With this powerful new exciting and energetic meritocratic instead of aristocratic American vision, it makes sense that German expressionists like Fritz Lang and English directors like Hitchcock would come stateside. And that even French literary novelists such as Camus would be inspired to join in with noirish novels like The Stranger that Camus wrote after being inspired by Cain’s immortal, The Postman Always Rings Twice.

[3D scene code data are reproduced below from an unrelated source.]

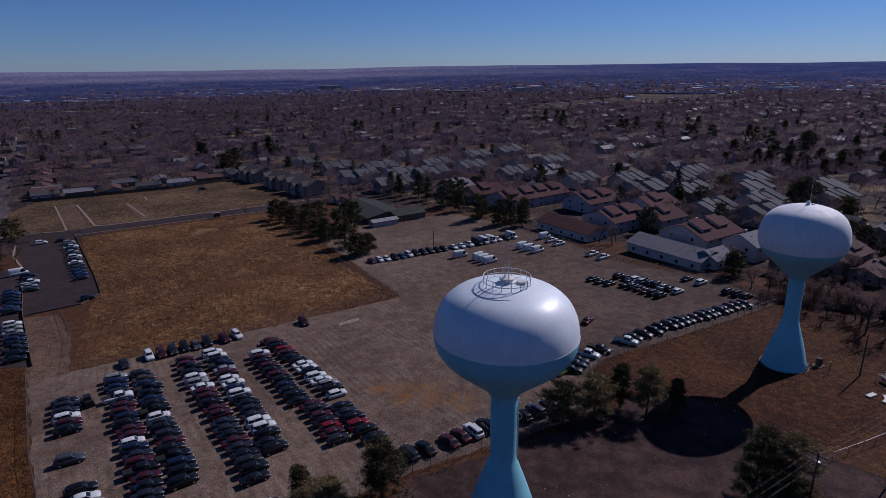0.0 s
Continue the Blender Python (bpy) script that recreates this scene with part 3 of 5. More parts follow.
# kind: length, width, height, belt, bonnet height, cabin (foot rear, foot front, top rear, top front), wheel radius
KINDS = {"sedan_car": (4.75, 1.82, 1.45, 0.92, 0.88, (-1.75, 1.15, -1.0, 0.32), 0.33),
         "sport_utility_vehicle": (4.7, 1.88, 1.72, 1.08, 1.05, (-2.15, 1.15, -1.85, 0.5), 0.37),
         "hatchback_car": (4.2, 1.78, 1.52, 0.96, 0.92, (-1.95, 1.05, -1.55, 0.35), 0.32),
         "pickup_truck": (5.6, 1.95, 1.82, 1.12, 1.1, (-0.75, 1.45, -0.6, 0.8), 0.39),
         "cargo_van": (5.7, 2.0, 2.45, 1.2, 1.15, (-2.8, 2.25, -2.75, 1.55), 0.36)}


def rounded(x0, x1, half, z, n=20, power=0.42):
    """A ring at height z with rounded corners, x0 to x1 long."""
    cx, ax = (x0 + x1) / 2, (x1 - x0) / 2
    ring = []
    for i in range(n):
        a = 2 * math.pi * (i + 0.5) / n
        c, q = math.cos(a), math.sin(a)
        ring.append((cx + ax * math.copysign(abs(c) ** power, c), half * math.copysign(abs(q) ** power, q), z))
    return ring


def vehicle(kind, colour):
    """A parked vehicle, its nose towards +x, in its parts."""
    L, w, h, belt, nose, (fr, ff, tr, tf), wr = KINDS[kind]
    hw, lo = w / 2, 0.24
    ob = new(kind)
    body = Shape()
    tail = belt if kind != "sedan_car" else belt + 0.02
    stations = [(-L / 2, 0.46, tail - 0.22, 0.76), (-L / 2 + 0.07, 0.34, tail - 0.08, 0.88), (-L / 2 + 0.28, lo, tail - 0.01, 0.96), (-L / 2 + 0.8, lo, tail + 0.01, 1.0), (fr + 0.5, lo, belt, 1.0), (ff - 0.4, lo, belt, 1.0),
                (ff + 0.1, lo, nose + 0.03, 0.995), ((ff + L / 2) / 2, lo, nose + 0.01, 0.98), (L / 2 - 0.5, lo, nose - 0.06, 0.95), (L / 2 - 0.22, lo + 0.02, nose - 0.14, 0.88), (L / 2 - 0.06, 0.3, nose - 0.26, 0.77), (L / 2, 0.4, nose - 0.36, 0.64)]
    rings = []
    for x, z0, z1, k in stations:
        y, d = hw * k, z1 - z0
        half = [(0.86, 0.0), (0.97, 0.1), (1.0, 0.36), (0.985, 0.62), (0.95, 0.82), (0.88, 0.94), (0.72, 1.0), (0.38, 1.035)]
        rings.append([(x, y * p, z0 + d * q) for p, q in half] + [(x, -y * p, z0 + d * q) for p, q in half[::-1]])
    body.loft(rings)
    yb, yt = hw * 0.87, hw * (0.68 if kind != "cargo_van" else 0.82)
    b, t = belt - 0.06, h - 0.13
    e = (t - b) / (h - b)

    def level(u, inset=0.0):
        return fr + (tr - fr) * u + inset, ff + (tf - ff) * u - inset, yb + (yt - yb) * u - inset * 0.6
    # the roof skin, crowned, and the pillars
    cap = [(e, -0.015, t - 0.01), (0.94, 0.01, h - 0.075), (1.0, 0.1, h - 0.03), (1.0, 0.26, h - 0.005), (1.0, 0.5, h + 0.008)]
    body.loft([rounded(*level(u, inset), z) for u, inset, z in cap])
    for sgn in (-1, 1):
        for q in (0.03, 0.42, 0.97) if kind != "pickup_truck" else (0.04, 0.5, 0.96):
            x0, x1 = fr + (ff - fr) * q, level(e)[0] + (level(e)[1] - level(e)[0]) * q
            k = 0.93 if q in (0.03, 0.97, 0.04, 0.96) else 1.0
            body.tube((x0, sgn * yb * k, b), (x1, sgn * level(e)[2] * k, t), 0.05, n=4)
    if kind == "sport_utility_vehicle":
        for sgn in (-1, 1):
            body.tube((tr + 0.2, sgn * yt * 0.82, h + 0.03), (tf - 0.25, sgn * yt * 0.82, h + 0.03), 0.025, n=4)
    part("body", body, PAINTS[colour], ob, smooth=50)
    if kind == "cargo_van":
        box = Shape().loft([rounded(fr, ff - 1.3, yb + 0.01, b, power=0.25), rounded(tr, tf - 0.45, yt + 0.02, h - 0.12, power=0.25), rounded(tr + 0.1, tf - 0.5, yt - 0.08, h + 0.01, power=0.3)])
        part("cargo_box", box, PAINTS[colour], ob, smooth=40)
    cabin = Shape().loft([rounded(*level(u), b + (h - b) * u) for u in (0.0, e * 0.5, e)])
    part("window_glass", cabin, GLASS, ob, "dark tinted glass", 50)
    if kind == "pickup_truck":
        bed = Shape().box((-L / 2 + 1.05, 0, belt + 0.03), (1.8, w * 0.74, 0.08))
        part("truck_bed", bed, TYRE, ob, "dark bed liner")
    for x in (-L * 0.295, L * 0.3):
        for sgn in (-1, 1):
            part("wheel", Shape().tube((x, sgn * (hw - 0.2), wr), (x, sgn * (hw + 0.012), wr), wr, n=12).tube((x, sgn * (hw + 0.005), wr), (x, sgn * (hw + 0.022), wr), wr * 0.62, n=8, mat=1), [TYRE, RIM], ob)
    for sgn in (-1, 1):
        part("headlight", Shape().box((L / 2 - 0.16, sgn * hw * 0.66, nose - 0.27), (0.22, hw * 0.36, 0.13)), LAMP_GLASS, ob)
        part("tail_light", Shape().box((-L / 2 + 0.06, sgn * hw * 0.76, tail - 0.16), (0.12, hw * 0.22, 0.2)), TAIL, ob)
    return ob


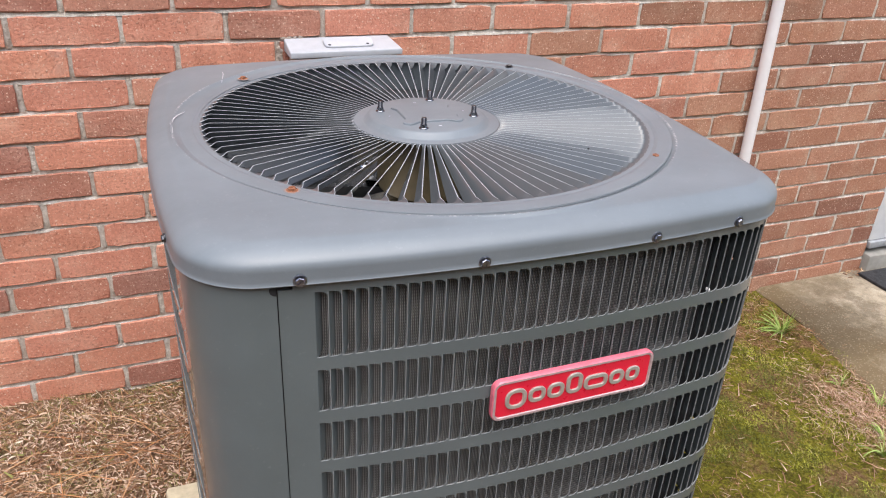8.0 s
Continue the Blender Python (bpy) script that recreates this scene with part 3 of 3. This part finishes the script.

And if there is an epitome of this aristocrat versus commoner artistic cultural tension, perhaps it can be shown very distinctly in 1988’s classic noirish action film, Die Hard, where the irreverent and funny blue-collar off-duty NYPD hero, John McClane, in a muscular bloody wife beater T-shirt is pitted against the sleek arrogant Savile Row bespoke-suited prissy aristocratic Euroweenie, Hans Gruber. Worldwide applause and success of this film proved the winner of this class battle for imaginative supremacy. The world said, let the cultured aristocratic Hans flail through the warm night air above the noir capital of LA scrabbling for his Swiss watch and fluttering bearer bonds (whatever they are) as he plummets backwards to his death from the snooty let-them-eat-cake multinational globalist corporate heights. Plucky underdog, Mr. McClane, and his band of wised-up, funny, street smart American blue-collar helpers (a washed-up, twinkie-eating, dad-bod LAPD patrol cop and a funny young limo driver) come from behind to take the triumphant Americana Christmas win.
So next time when you pop some popcorn and watch your old black-and-white favorite noir, understand that what is being shown to you is something uniquely wonderful, uniquely human, and uniquely American. An energetically rebellious work of artistic human freedom of the people, by the people, and most especially, for the people.